> **WHAT NEEDS TO BE DONE**
Pictures do not belong in your copy. Repeat all the other data exactly.

**** DATA ****

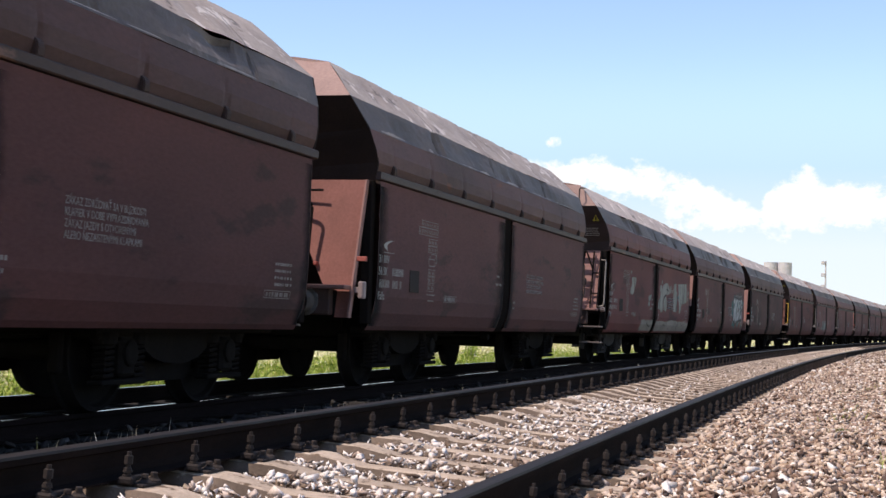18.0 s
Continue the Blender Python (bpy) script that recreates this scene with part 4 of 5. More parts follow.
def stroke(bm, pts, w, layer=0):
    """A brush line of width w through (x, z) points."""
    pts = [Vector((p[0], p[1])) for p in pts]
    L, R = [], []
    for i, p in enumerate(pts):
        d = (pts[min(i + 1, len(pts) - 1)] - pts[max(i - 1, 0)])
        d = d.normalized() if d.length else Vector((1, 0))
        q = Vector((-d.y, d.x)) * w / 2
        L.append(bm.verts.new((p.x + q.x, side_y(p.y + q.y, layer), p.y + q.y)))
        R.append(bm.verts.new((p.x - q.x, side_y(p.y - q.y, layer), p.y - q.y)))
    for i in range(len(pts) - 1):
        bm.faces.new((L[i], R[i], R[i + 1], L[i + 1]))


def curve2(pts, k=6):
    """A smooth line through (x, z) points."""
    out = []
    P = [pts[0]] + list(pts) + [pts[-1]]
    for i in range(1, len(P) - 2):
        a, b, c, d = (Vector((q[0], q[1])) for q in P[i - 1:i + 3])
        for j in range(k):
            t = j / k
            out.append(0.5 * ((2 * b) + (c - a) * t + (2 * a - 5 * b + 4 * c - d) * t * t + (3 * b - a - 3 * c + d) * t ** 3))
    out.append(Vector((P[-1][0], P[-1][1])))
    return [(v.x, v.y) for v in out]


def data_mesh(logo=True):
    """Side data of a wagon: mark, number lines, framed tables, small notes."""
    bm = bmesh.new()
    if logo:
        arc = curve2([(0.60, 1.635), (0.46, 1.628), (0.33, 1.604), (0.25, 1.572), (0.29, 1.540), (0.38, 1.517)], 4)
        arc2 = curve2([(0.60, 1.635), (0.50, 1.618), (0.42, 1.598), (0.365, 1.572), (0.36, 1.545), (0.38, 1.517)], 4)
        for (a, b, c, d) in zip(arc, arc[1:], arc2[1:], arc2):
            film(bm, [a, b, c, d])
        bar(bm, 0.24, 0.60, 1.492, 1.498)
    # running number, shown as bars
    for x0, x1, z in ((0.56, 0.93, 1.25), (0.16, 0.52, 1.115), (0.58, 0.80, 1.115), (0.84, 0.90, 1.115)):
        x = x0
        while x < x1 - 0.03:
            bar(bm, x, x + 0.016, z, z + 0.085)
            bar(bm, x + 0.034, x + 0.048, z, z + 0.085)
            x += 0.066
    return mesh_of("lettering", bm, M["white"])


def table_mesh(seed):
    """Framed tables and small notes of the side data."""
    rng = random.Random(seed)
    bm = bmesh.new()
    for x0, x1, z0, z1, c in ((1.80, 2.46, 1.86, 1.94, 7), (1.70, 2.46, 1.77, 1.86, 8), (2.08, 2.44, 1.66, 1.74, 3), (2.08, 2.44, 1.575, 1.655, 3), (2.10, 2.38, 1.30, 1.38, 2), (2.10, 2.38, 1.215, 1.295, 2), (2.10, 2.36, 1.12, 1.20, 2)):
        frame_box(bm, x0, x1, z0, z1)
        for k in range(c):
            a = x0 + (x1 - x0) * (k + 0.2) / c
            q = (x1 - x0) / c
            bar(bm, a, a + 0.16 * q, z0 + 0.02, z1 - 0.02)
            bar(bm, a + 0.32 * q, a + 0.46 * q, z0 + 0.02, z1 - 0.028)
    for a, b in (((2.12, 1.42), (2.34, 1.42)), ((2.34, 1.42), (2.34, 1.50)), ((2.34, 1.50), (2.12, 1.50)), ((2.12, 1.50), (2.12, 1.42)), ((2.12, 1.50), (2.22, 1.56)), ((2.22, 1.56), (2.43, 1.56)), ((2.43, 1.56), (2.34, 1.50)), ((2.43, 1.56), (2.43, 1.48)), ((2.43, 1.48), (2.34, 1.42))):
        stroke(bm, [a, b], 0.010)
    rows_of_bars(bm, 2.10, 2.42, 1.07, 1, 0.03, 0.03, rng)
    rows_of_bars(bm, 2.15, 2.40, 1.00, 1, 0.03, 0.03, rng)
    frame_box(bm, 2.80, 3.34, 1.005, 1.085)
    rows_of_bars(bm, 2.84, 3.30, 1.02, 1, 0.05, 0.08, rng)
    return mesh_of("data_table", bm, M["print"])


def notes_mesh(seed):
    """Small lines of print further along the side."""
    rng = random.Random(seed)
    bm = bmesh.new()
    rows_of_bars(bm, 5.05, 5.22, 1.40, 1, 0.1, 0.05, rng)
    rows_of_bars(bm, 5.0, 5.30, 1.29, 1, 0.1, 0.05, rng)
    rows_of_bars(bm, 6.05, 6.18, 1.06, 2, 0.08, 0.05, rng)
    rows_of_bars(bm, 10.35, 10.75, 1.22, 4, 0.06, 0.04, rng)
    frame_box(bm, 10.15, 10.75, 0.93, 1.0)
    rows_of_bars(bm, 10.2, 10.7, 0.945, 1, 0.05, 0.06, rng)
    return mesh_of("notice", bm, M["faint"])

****

> **RESULT OF THIS TASK**
18.0 s
Continue the Blender Python (bpy) script that recreates this scene with part 4 of 5. More parts follow.
def stroke(bm, pts, w, layer=0):
    """A brush line of width w through (x, z) points."""
    pts = [Vector((p[0], p[1])) for p in pts]
    L, R = [], []
    for i, p in enumerate(pts):
        d = (pts[min(i + 1, len(pts) - 1)] - pts[max(i - 1, 0)])
        d = d.normalized() if d.length else Vector((1, 0))
        q = Vector((-d.y, d.x)) * w / 2
        L.append(bm.verts.new((p.x + q.x, side_y(p.y + q.y, layer), p.y + q.y)))
        R.append(bm.verts.new((p.x - q.x, side_y(p.y - q.y, layer), p.y - q.y)))
    for i in range(len(pts) - 1):
        bm.faces.new((L[i], R[i], R[i + 1], L[i + 1]))


def curve2(pts, k=6):
    """A smooth line through (x, z) points."""
    out = []
    P = [pts[0]] + list(pts) + [pts[-1]]
    for i in range(1, len(P) - 2):
        a, b, c, d = (Vector((q[0], q[1])) for q in P[i - 1:i + 3])
        for j in range(k):
            t = j / k
            out.append(0.5 * ((2 * b) + (c - a) * t + (2 * a - 5 * b + 4 * c - d) * t * t + (3 * b - a - 3 * c + d) * t ** 3))
    out.append(Vector((P[-1][0], P[-1][1])))
    return [(v.x, v.y) for v in out]


def data_mesh(logo=True):
    """Side data of a wagon: mark, number lines, framed tables, small notes."""
    bm = bmesh.new()
    if logo:
        arc = curve2([(0.60, 1.635), (0.46, 1.628), (0.33, 1.604), (0.25, 1.572), (0.29, 1.540), (0.38, 1.517)], 4)
        arc2 = curve2([(0.60, 1.635), (0.50, 1.618), (0.42, 1.598), (0.365, 1.572), (0.36, 1.545), (0.38, 1.517)], 4)
        for (a, b, c, d) in zip(arc, arc[1:], arc2[1:], arc2):
            film(bm, [a, b, c, d])
        bar(bm, 0.24, 0.60, 1.492, 1.498)
    # running number, shown as bars
    for x0, x1, z in ((0.56, 0.93, 1.25), (0.16, 0.52, 1.115), (0.58, 0.80, 1.115), (0.84, 0.90, 1.115)):
        x = x0
        while x < x1 - 0.03:
            bar(bm, x, x + 0.016, z, z + 0.085)
            bar(bm, x + 0.034, x + 0.048, z, z + 0.085)
            x += 0.066
    return mesh_of("lettering", bm, M["white"])


def table_mesh(seed):
    """Framed tables and small notes of the side data."""
    rng = random.Random(seed)
    bm = bmesh.new()
    for x0, x1, z0, z1, c in ((1.80, 2.46, 1.86, 1.94, 7), (1.70, 2.46, 1.77, 1.86, 8), (2.08, 2.44, 1.66, 1.74, 3), (2.08, 2.44, 1.575, 1.655, 3), (2.10, 2.38, 1.30, 1.38, 2), (2.10, 2.38, 1.215, 1.295, 2), (2.10, 2.36, 1.12, 1.20, 2)):
        frame_box(bm, x0, x1, z0, z1)
        for k in range(c):
            a = x0 + (x1 - x0) * (k + 0.2) / c
            q = (x1 - x0) / c
            bar(bm, a, a + 0.16 * q, z0 + 0.02, z1 - 0.02)
            bar(bm, a + 0.32 * q, a + 0.46 * q, z0 + 0.02, z1 - 0.028)
    for a, b in (((2.12, 1.42), (2.34, 1.42)), ((2.34, 1.42), (2.34, 1.50)), ((2.34, 1.50), (2.12, 1.50)), ((2.12, 1.50), (2.12, 1.42)), ((2.12, 1.50), (2.22, 1.56)), ((2.22, 1.56), (2.43, 1.56)), ((2.43, 1.56), (2.34, 1.50)), ((2.43, 1.56), (2.43, 1.48)), ((2.43, 1.48), (2.34, 1.42))):
        stroke(bm, [a, b], 0.010)
    rows_of_bars(bm, 2.10, 2.42, 1.07, 1, 0.03, 0.03, rng)
    rows_of_bars(bm, 2.15, 2.40, 1.00, 1, 0.03, 0.03, rng)
    frame_box(bm, 2.80, 3.34, 1.005, 1.085)
    rows_of_bars(bm, 2.84, 3.30, 1.02, 1, 0.05, 0.08, rng)
    return mesh_of("data_table", bm, M["print"])


def notes_mesh(seed):
    """Small lines of print further along the side."""
    rng = random.Random(seed)
    bm = bmesh.new()
    rows_of_bars(bm, 5.05, 5.22, 1.40, 1, 0.1, 0.05, rng)
    rows_of_bars(bm, 5.0, 5.30, 1.29, 1, 0.1, 0.05, rng)
    rows_of_bars(bm, 6.05, 6.18, 1.06, 2, 0.08, 0.05, rng)
    rows_of_bars(bm, 10.35, 10.75, 1.22, 4, 0.06, 0.04, rng)
    frame_box(bm, 10.15, 10.75, 0.93, 1.0)
    rows_of_bars(bm, 10.2, 10.7, 0.945, 1, 0.05, 0.06, rng)
    return mesh_of("notice", bm, M["faint"])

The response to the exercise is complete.